C. J. Hicks

No. 1 – South Florida Bulls
- Position: Defensive end
- Class: Senior

Personal information
- Born: December 1, 2003 (age 22)
- Listed height: 6 ft 3 in (1.91 m)
- Listed weight: 240 lb (109 kg)

Career information
- High school: Archbishop Alter (Kettering, Ohio)
- College: Ohio State (2022–2025); South Florida (2026–present);

Awards and highlights
- CFP national champion (2024);
- Stats at ESPN

= C. J. Hicks =

American football player (born 2003)

C. J. Hicks (born December 1, 2003) is an American college football defensive end for the South Florida Bulls. He previously played for the Ohio State Buckeyes.

==Early life==
Hicks grew up in Dayton, Ohio. He attended Archbishop Alter High School in Kettering, Ohio, where he won Ohio's Division III Defensive Player of the Year in 2021, after recording 84 tackles, 18 for loss, and 2 interceptions. During his high school career, he played multiple defensive positions, such as strong safety, or outside linebacker, and was also awarded two first-team All-Ohio selections. Coming out of high school, Hicks was rated as one of the best players in the 2022 recruiting class. He was rated a 5-star prospect by 247Sports, but most services rated him a 4-star.
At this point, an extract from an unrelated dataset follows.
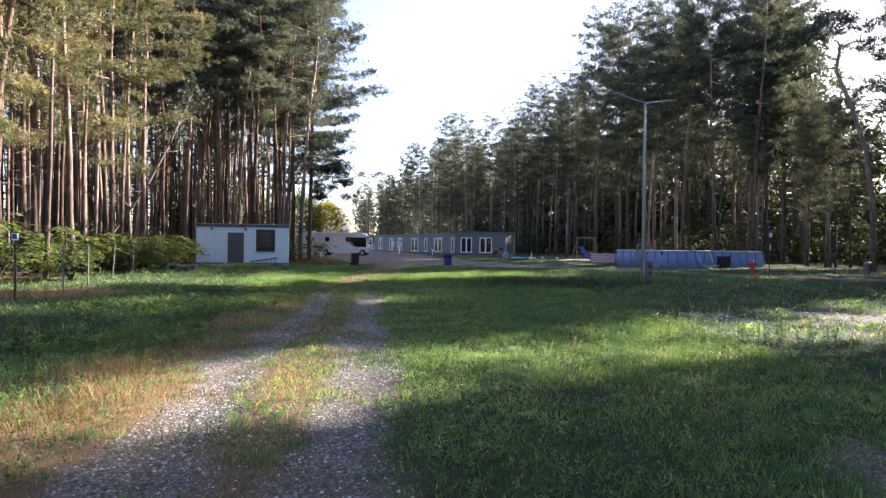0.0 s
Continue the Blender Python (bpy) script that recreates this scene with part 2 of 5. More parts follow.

He received offers from Alabama, Arkansas, Clemson, Florida State, LSU, Maryland, Michigan, Michigan State, NC State, Nebraska, Ohio State, Oregon, Penn State, Tennessee, and Texas A&M, before ultimately committing to Ohio State.

==College career==
Hicks made his college football debut during the 2022 season when Ohio State beat Arkansas State. Against Michigan in the 2022 edition of The Game, Hicks exited the game after the opening kickoff with a knee injury in the 45–23 loss. He recorded 6 tackles, 4 solo, 2 assisting in 12 games, including their Peach Bowl loss, played during his freshman season. During the 2023 season, Hicks played a career-high 71 snaps, in which 18 of the snaps he played during the Buckeyes' 38–3 win over Michigan State was also a career-high, but in a single game. He also played 4 snaps in the Buckeyes' loss to Missouri in the Cotton Bowl Classic. So far in his college career, Hicks has racked up 14 tackles, with 1 being for loss. During the 2024 season, Hicks made his first career start against Akron at will linebacker. Hicks also took snaps at weakside linebacker as well.

Heading into the 2025 season, Hicks made the switch to defensive end.